- To do
Write out the entries below once more, exactly, with the pictures left out.
╔══
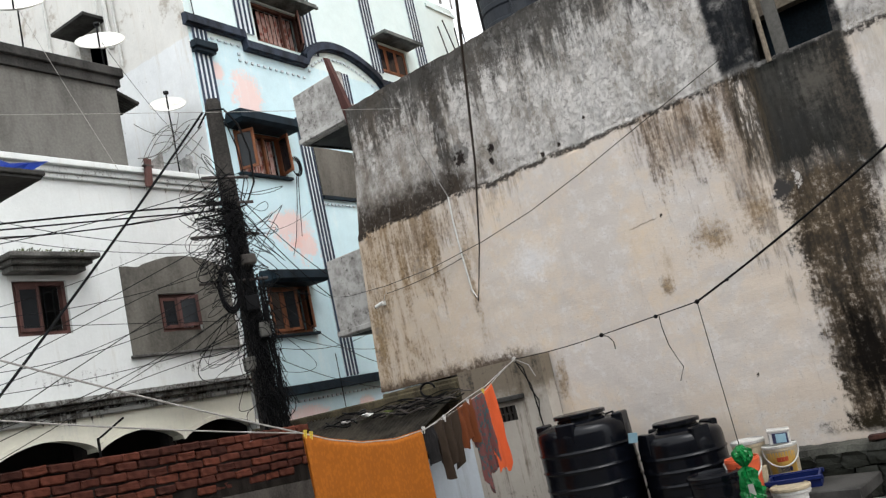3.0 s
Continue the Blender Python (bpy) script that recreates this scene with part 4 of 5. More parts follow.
part("top_loop", tube(bmesh.new(), [(-0.3, -0.12, 9.35), (-0.12, -0.15, 9.62), (0.12, -0.16, 9.62), (0.3, -0.16, 9.35), (0.4, -0.16, 8.9), (0.38, -0.16, 8.4), (0.2, -0.18, 8.05), (-0.2, -0.2, 7.95), (-0.6, -0.2, 7.9)], 0.016, 6), M_CABLE, pole, "thick black cable looped over the top")
part("second_loop", tube(bmesh.new(), [(0.1, -0.14, 9.5), (0.22, -0.14, 9.0), (0.25, -0.16, 8.5), (0.12, -0.18, 8.1)], 0.01, 5), M_CABLE, pole)


def cable(a, b, drop, r, name="overhead_cable", label="thin black overhead cable strung from the power pole", mat=None, n=18, group="overhead cables"):
    ob = part(name, tube(bmesh.new(), sag(a, b, drop, n), r * 0.55, 5), mat or M_CABLE)
    return tagged(ob, label, "cable", group)


P = lambda z, dx=0.0: POLE + Vector((dx, -0.2, z))
cable(P(9.6, -0.12), polar(-36, 11.0, 4.3), 0.1, 0.034, label="thick black service cable slanting down from the pole top")
random.seed(12)
# height on the pole, bearing, distance and height of the far end, sag, thickness
for zp, az, d, z, dr, r in ((8.1, -38, 11.5, 7.75, -0.05, 0.026), (8.0, -38, 11.4, 7.7, -0.02, 0.022), (8.05, -38, 11.6, 7.82, 0.16, 0.02), (8.4, -38, 11.6, 7.45, 0.14, 0.012), (7.5, -38, 11.8, 8.9, 0.3, 0.009),
                            (7.65, -38, 11.2, 5.4, 0.0, 0.011), (7.3, -38, 11.2, 5.35, -0.05, 0.009), (7.1, -38, 11, 4.5, -0.12, 0.011), (6.6, -38, 11, 5.2, 0.35, 0.01), (6.95, -38, 11.4, 5.6, 0.2, 0.009),
                            (6.3, -38, 11.6, 6.8, 0.0, 0.008), (5.95, -38, 11, 4.6, -0.2, 0.009), (7.4, -38, 11.6, 8.5, 0.3, 0.008), (6.1, -38, 11.6, 5.9, 0.2, 0.008), (7.9, -38, 11.4, 6.6, 0.25, 0.008), (7.2, -38, 11.6, 6.9, 0.3, 0.008), (6.75, -38, 11.2, 6.2, 0.4, 0.009), (8.15, -38, 11.6, 8.0, 0.3, 0.009), (6.5, -38, 11.2, 4.4, 0.1, 0.009)):
    cable(P(zp, random.uniform(-0.2, 0.1)), polar(az, d, z), dr, r)
for s, y, z, zp, dr, r in ((3.3, -0.3, 7.0, 8.3, 0.25, 0.014), (3.6, -0.3, 6.3, 8.1, 0.3, 0.016), (3.0, -0.1, 6.9, 7.9, 0.35, 0.01), (4.2, -0.3, 5.4, 7.0, 0.4, 0.012), (4.4, -0.3, 5.9, 6.2, 0.25, 0.009), (4.2, -0.3, 6.6, 5.9, 0.35, 0.009), (2.4, -0.1, 8.9, 7.6, 0.15, 0.008), (4.4, -0.3, 4.9, 5.8, 0.2, 0.01)):
    cable(P(zp, 0.1), AT_B @ Vector((s, y, z)), dr, r)
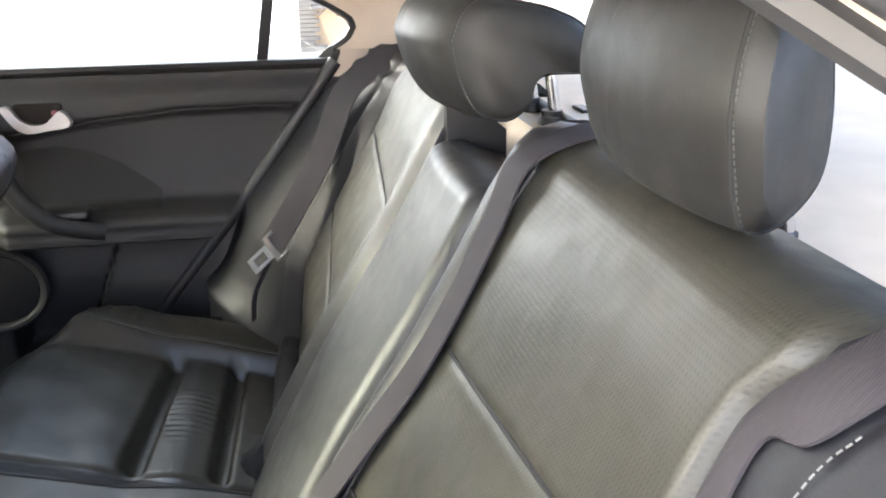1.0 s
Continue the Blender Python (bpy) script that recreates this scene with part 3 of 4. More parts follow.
def cushion(x, y):
    a = abs(x)
    z = seat_z(y)
    back = 1 - sstep(0.0, 0.37, y)
    z += (0.007 + 0.019 * back) * (1 - sstep(0.098, 0.146, a))            # raised centre
    e1, e2 = pad_base(y), bolster_seam(y)
    tall = 0.018 if x < 0 else 0.030
    fade = 1 - 0.6 * sstep(0.28, 0.38, y)
    z += tall * fade * sstep(e1, e2, a)                                     # outer bolster
    z += 0.006 * fade * math.sin(math.pi * min(1.0, max(0.0, (a - e2) / (0.625 - e2))))
    z -= 0.0065 * bump01(a, e1 + 0.002, 0.0055) * sstep(0.395, 0.34, y)
    z -= 0.0022 * bump01(a, e2, 0.0035) * sstep(0.345, 0.315, y)
    pad = sstep(0.134, 0.147, a) * (1 - sstep(e1 - 0.004, e1 + 0.014, a))
    if pad > 0:
        f = (a - 0.142) / 0.35
        g1, g2 = 0.180 - 0.024 * f, 0.080 - 0.014 * f
        z -= pad * sstep(0.146, 0.176, a) * (0.022 * channel(y, g1, 0.0125) + 0.019 * channel(y, g2, 0.0115))
        z += pad * 0.007 * bump01(y, (g1 + g2) / 2, 0.034)
        z += pad * 0.005 * bump01(y, g1 + 0.045, 0.035)
        w = math.exp(-((y - 0.5 * (g1 + g2)) / 0.036) ** 2)
        if x < 0:
            # slanting creases of the sat-on strip
            u = (a - 0.30) * 0.9 + (y - 0.13) * 0.55
            z += pad * w * bump01(a, 0.290, 0.075) * 0.0030 * math.sin(u * 210 + 2.0 * noise.noise(Vector((x * 18, y * 18, 4.0))))
            z += pad * w * 0.0026 * noise.noise(Vector((x * 40 + y * 26, y * 30, 3.1)))
            z += pad * 0.0035 * bump01(y, g1 + 0.030, 0.018) * bump01(a, 0.385, 0.045) * noise.noise(Vector((x * 62 - y * 48, y * 20, 6.6)))
        else:
            # a ladder of short pleats
            z += pad * w * bump01(a, 0.310, 0.050) * 0.0022 * math.sin(a * 430 + 0.8 * noise.noise(Vector((x * 9, y * 25, 7.7))))
        z += pad * 0.0016 * noise.noise(Vector((x * 16, y * 22, 1.0)))
        z -= 0.004 * bump01(a, 0.146, 0.006)
    # fine wrinkles round the worn front end of the outer bolster
    z += 0.0056 * bump01(y, 0.265, 0.055) * sstep(e2 + 0.006, e2 + 0.030, a) * noise.noise(Vector((x * 16 + y * 25, y * 80, 2.3)))
    z += 0.0010 * sstep(e2, e2 + 0.02, a) * noise.noise(Vector((x * 20, y * 26, 8.1)))
    # rounded front and outer edges
    r1 = 0.070 - 0.032 * sstep(0.44, 0.56, a)
    k1 = min(1, max(0, r1 - (front_y(x) - y)) / r1)
    k2 = min(1, max(0, 0.060 - (0.612 - a)) / 0.060)
    z -= min(r1, r1 * (1 - math.sqrt(1 - k1 * k1)) + 0.026 * (1 - math.sqrt(1 - k2 * k2)))
    return z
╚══
- Task result
3.0 s
Continue the Blender Python (bpy) script that recreates this scene with part 4 of 5. More parts follow.
part("top_loop", tube(bmesh.new(), [(-0.3, -0.12, 9.35), (-0.12, -0.15, 9.62), (0.12, -0.16, 9.62), (0.3, -0.16, 9.35), (0.4, -0.16, 8.9), (0.38, -0.16, 8.4), (0.2, -0.18, 8.05), (-0.2, -0.2, 7.95), (-0.6, -0.2, 7.9)], 0.016, 6), M_CABLE, pole, "thick black cable looped over the top")
part("second_loop", tube(bmesh.new(), [(0.1, -0.14, 9.5), (0.22, -0.14, 9.0), (0.25, -0.16, 8.5), (0.12, -0.18, 8.1)], 0.01, 5), M_CABLE, pole)


def cable(a, b, drop, r, name="overhead_cable", label="thin black overhead cable strung from the power pole", mat=None, n=18, group="overhead cables"):
    ob = part(name, tube(bmesh.new(), sag(a, b, drop, n), r * 0.55, 5), mat or M_CABLE)
    return tagged(ob, label, "cable", group)


P = lambda z, dx=0.0: POLE + Vector((dx, -0.2, z))
cable(P(9.6, -0.12), polar(-36, 11.0, 4.3), 0.1, 0.034, label="thick black service cable slanting down from the pole top")
random.seed(12)
# height on the pole, bearing, distance and height of the far end, sag, thickness
for zp, az, d, z, dr, r in ((8.1, -38, 11.5, 7.75, -0.05, 0.026), (8.0, -38, 11.4, 7.7, -0.02, 0.022), (8.05, -38, 11.6, 7.82, 0.16, 0.02), (8.4, -38, 11.6, 7.45, 0.14, 0.012), (7.5, -38, 11.8, 8.9, 0.3, 0.009),
                            (7.65, -38, 11.2, 5.4, 0.0, 0.011), (7.3, -38, 11.2, 5.35, -0.05, 0.009), (7.1, -38, 11, 4.5, -0.12, 0.011), (6.6, -38, 11, 5.2, 0.35, 0.01), (6.95, -38, 11.4, 5.6, 0.2, 0.009),
                            (6.3, -38, 11.6, 6.8, 0.0, 0.008), (5.95, -38, 11, 4.6, -0.2, 0.009), (7.4, -38, 11.6, 8.5, 0.3, 0.008), (6.1, -38, 11.6, 5.9, 0.2, 0.008), (7.9, -38, 11.4, 6.6, 0.25, 0.008), (7.2, -38, 11.6, 6.9, 0.3, 0.008), (6.75, -38, 11.2, 6.2, 0.4, 0.009), (8.15, -38, 11.6, 8.0, 0.3, 0.009), (6.5, -38, 11.2, 4.4, 0.1, 0.009)):
    cable(P(zp, random.uniform(-0.2, 0.1)), polar(az, d, z), dr, r)
for s, y, z, zp, dr, r in ((3.3, -0.3, 7.0, 8.3, 0.25, 0.014), (3.6, -0.3, 6.3, 8.1, 0.3, 0.016), (3.0, -0.1, 6.9, 7.9, 0.35, 0.01), (4.2, -0.3, 5.4, 7.0, 0.4, 0.012), (4.4, -0.3, 5.9, 6.2, 0.25, 0.009), (4.2, -0.3, 6.6, 5.9, 0.35, 0.009), (2.4, -0.1, 8.9, 7.6, 0.15, 0.008), (4.4, -0.3, 4.9, 5.8, 0.2, 0.01)):
    cable(P(zp, 0.1), AT_B @ Vector((s, y, z)), dr, r)
1.0 s
Continue the Blender Python (bpy) script that recreates this scene with part 3 of 4. More parts follow.
def cushion(x, y):
    a = abs(x)
    z = seat_z(y)
    back = 1 - sstep(0.0, 0.37, y)
    z += (0.007 + 0.019 * back) * (1 - sstep(0.098, 0.146, a))            # raised centre
    e1, e2 = pad_base(y), bolster_seam(y)
    tall = 0.018 if x < 0 else 0.030
    fade = 1 - 0.6 * sstep(0.28, 0.38, y)
    z += tall * fade * sstep(e1, e2, a)                                     # outer bolster
    z += 0.006 * fade * math.sin(math.pi * min(1.0, max(0.0, (a - e2) / (0.625 - e2))))
    z -= 0.0065 * bump01(a, e1 + 0.002, 0.0055) * sstep(0.395, 0.34, y)
    z -= 0.0022 * bump01(a, e2, 0.0035) * sstep(0.345, 0.315, y)
    pad = sstep(0.134, 0.147, a) * (1 - sstep(e1 - 0.004, e1 + 0.014, a))
    if pad > 0:
        f = (a - 0.142) / 0.35
        g1, g2 = 0.180 - 0.024 * f, 0.080 - 0.014 * f
        z -= pad * sstep(0.146, 0.176, a) * (0.022 * channel(y, g1, 0.0125) + 0.019 * channel(y, g2, 0.0115))
        z += pad * 0.007 * bump01(y, (g1 + g2) / 2, 0.034)
        z += pad * 0.005 * bump01(y, g1 + 0.045, 0.035)
        w = math.exp(-((y - 0.5 * (g1 + g2)) / 0.036) ** 2)
        if x < 0:
            # slanting creases of the sat-on strip
            u = (a - 0.30) * 0.9 + (y - 0.13) * 0.55
            z += pad * w * bump01(a, 0.290, 0.075) * 0.0030 * math.sin(u * 210 + 2.0 * noise.noise(Vector((x * 18, y * 18, 4.0))))
            z += pad * w * 0.0026 * noise.noise(Vector((x * 40 + y * 26, y * 30, 3.1)))
            z += pad * 0.0035 * bump01(y, g1 + 0.030, 0.018) * bump01(a, 0.385, 0.045) * noise.noise(Vector((x * 62 - y * 48, y * 20, 6.6)))
        else:
            # a ladder of short pleats
            z += pad * w * bump01(a, 0.310, 0.050) * 0.0022 * math.sin(a * 430 + 0.8 * noise.noise(Vector((x * 9, y * 25, 7.7))))
        z += pad * 0.0016 * noise.noise(Vector((x * 16, y * 22, 1.0)))
        z -= 0.004 * bump01(a, 0.146, 0.006)
    # fine wrinkles round the worn front end of the outer bolster
    z += 0.0056 * bump01(y, 0.265, 0.055) * sstep(e2 + 0.006, e2 + 0.030, a) * noise.noise(Vector((x * 16 + y * 25, y * 80, 2.3)))
    z += 0.0010 * sstep(e2, e2 + 0.02, a) * noise.noise(Vector((x * 20, y * 26, 8.1)))
    # rounded front and outer edges
    r1 = 0.070 - 0.032 * sstep(0.44, 0.56, a)
    k1 = min(1, max(0, r1 - (front_y(x) - y)) / r1)
    k2 = min(1, max(0, 0.060 - (0.612 - a)) / 0.060)
    z -= min(r1, r1 * (1 - math.sqrt(1 - k1 * k1)) + 0.026 * (1 - math.sqrt(1 - k2 * k2)))
    return z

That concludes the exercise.